In 1952, summer lasted 78 days. By 2011, summer was 95 days long. The study says by 2050, summers will last 120 days and winters a mere 31 days.
This extra heat doesn’t only affect frozen organisms. There are other microbes, already awake and spreading. As cold regions heat up, they become new habitats for disease-carrying vectors like mosquitoes, fleas and ticks – and longer summers provide them with an extended breeding season. By the end of the 21st century, these insects are projected to carry killer microbes to around 1 billion more people.
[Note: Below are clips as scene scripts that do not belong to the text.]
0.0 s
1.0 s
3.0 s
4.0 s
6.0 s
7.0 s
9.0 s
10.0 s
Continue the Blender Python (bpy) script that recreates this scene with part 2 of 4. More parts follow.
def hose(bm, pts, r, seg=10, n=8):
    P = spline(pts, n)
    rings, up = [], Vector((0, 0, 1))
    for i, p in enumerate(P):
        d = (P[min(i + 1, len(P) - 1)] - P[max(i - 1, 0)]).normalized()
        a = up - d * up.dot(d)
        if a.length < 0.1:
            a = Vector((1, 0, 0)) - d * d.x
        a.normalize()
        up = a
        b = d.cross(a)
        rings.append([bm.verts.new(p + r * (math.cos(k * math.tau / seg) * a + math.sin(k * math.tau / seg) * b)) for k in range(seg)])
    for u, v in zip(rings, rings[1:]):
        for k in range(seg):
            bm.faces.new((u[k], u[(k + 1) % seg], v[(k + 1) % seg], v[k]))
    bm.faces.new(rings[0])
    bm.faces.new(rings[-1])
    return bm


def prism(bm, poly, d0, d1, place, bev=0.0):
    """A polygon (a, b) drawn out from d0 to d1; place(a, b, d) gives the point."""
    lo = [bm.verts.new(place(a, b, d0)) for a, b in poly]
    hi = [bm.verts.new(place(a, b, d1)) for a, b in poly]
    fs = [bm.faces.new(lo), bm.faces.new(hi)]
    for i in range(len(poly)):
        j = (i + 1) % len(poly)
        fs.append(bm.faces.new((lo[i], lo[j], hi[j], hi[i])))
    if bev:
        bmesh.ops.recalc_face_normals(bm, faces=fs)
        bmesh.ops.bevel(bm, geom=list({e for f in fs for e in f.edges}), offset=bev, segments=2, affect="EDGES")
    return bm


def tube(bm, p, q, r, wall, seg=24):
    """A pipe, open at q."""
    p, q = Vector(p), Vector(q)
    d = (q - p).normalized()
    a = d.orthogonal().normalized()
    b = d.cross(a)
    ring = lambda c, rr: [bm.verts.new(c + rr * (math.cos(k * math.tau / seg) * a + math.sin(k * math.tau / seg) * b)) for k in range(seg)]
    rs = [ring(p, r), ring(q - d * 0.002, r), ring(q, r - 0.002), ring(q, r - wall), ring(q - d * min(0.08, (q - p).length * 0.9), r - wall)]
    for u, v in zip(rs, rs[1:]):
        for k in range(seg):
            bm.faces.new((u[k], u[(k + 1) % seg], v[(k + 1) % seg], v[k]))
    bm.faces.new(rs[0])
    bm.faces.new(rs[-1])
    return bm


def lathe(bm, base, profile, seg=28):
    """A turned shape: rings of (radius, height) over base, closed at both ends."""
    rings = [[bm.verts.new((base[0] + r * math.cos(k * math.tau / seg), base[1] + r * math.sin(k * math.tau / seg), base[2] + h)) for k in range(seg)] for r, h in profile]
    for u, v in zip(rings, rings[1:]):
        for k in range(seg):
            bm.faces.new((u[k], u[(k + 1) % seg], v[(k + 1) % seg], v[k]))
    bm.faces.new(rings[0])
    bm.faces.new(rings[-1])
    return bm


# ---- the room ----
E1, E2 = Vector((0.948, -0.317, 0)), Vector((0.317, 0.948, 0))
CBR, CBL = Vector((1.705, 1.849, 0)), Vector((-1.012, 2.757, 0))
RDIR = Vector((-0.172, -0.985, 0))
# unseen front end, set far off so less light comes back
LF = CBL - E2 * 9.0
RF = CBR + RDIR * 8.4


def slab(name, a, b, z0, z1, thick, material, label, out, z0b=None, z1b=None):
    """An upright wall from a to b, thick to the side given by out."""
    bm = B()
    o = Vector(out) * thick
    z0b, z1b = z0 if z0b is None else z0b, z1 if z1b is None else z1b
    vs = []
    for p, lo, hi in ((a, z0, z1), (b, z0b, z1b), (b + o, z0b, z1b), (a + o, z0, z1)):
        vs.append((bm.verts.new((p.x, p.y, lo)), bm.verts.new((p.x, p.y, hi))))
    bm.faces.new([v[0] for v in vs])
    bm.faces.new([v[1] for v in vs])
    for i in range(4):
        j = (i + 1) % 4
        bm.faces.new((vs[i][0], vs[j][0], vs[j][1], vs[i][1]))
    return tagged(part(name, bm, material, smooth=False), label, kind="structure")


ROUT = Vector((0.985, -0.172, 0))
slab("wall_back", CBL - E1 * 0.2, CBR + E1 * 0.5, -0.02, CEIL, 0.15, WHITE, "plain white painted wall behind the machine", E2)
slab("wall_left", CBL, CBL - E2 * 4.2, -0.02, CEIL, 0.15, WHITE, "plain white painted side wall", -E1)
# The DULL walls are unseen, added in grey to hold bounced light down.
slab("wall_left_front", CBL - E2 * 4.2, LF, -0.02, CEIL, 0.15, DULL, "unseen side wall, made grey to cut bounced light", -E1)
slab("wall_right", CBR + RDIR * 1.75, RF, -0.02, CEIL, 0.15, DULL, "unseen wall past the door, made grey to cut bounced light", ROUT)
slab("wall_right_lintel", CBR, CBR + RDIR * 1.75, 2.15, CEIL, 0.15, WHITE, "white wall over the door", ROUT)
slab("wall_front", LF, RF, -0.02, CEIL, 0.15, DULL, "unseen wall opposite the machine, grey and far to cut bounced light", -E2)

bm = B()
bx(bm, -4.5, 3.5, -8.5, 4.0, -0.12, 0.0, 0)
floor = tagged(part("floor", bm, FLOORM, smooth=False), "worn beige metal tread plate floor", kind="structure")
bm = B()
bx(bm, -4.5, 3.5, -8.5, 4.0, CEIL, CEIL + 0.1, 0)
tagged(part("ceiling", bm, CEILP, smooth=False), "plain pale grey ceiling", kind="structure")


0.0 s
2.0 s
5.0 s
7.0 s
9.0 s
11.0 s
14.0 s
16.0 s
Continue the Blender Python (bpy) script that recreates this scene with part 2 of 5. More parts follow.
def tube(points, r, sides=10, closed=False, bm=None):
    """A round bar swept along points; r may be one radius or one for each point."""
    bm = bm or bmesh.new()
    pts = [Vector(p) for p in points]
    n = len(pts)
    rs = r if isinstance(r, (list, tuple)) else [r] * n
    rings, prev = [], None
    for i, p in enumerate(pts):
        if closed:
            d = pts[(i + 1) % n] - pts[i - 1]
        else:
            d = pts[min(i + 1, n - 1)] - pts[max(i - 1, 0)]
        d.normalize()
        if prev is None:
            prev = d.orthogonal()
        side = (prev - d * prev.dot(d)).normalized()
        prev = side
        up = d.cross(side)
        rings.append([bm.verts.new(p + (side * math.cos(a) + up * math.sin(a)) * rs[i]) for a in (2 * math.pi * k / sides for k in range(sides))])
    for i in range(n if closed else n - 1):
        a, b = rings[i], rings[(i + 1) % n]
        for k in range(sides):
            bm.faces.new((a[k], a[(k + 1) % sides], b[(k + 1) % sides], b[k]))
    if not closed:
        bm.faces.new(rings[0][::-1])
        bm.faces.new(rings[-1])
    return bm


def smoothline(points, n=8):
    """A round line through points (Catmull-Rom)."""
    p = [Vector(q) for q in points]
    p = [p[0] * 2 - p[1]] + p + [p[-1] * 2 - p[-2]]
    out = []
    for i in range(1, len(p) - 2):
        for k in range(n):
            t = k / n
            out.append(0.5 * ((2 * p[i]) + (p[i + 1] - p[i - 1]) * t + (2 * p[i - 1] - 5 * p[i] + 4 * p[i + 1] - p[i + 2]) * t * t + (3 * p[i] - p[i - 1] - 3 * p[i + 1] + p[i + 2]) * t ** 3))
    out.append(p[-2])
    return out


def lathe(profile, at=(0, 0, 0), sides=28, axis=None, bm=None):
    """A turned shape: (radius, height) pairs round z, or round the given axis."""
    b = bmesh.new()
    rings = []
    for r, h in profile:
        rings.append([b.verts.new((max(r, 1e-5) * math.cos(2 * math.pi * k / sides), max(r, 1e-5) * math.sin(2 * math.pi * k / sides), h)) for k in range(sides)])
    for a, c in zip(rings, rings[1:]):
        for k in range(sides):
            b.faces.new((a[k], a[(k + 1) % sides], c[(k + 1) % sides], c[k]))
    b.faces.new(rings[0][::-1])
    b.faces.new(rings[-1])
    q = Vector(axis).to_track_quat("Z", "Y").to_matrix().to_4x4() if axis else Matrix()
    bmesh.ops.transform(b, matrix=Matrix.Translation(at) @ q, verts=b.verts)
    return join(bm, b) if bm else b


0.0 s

It seems heat, a vital element for most life on Earth, is giving microscopic life more ways to spread. Like most living things, its habitats are changing, forcing it to seek new ones. And though not all microbes attack humans, they do end up in the environment, infecting other life – potentially disrupting delicate ecosystems.
So considering how viruses play into our current complications, why dig them up and revive them? Why even tempt thawing any potential pandemic popsicles?
“Well, every time you study something new, you find new information that can be helpful in the future, you don't necessarily know at the instant that you discover a new species of life, what is going to be useful for,” explains Hoover.
For modern humans, these microbes can be our chance to learn, to form a plan in case an ancient killer microbe ever wakes up.
“Each of these new discoveries may take years, maybe decades, maybe even centuries before we will have a full understanding of what the benefit of it is going to be,” Hoover says.
But to see that benefit, we first have to survive the coming centuries. Humankind alone turns the wheels of climate change, and the bugs respond. This means our most serious threat isn’t from microbes waking up to reality – it’s from humans who refuse to.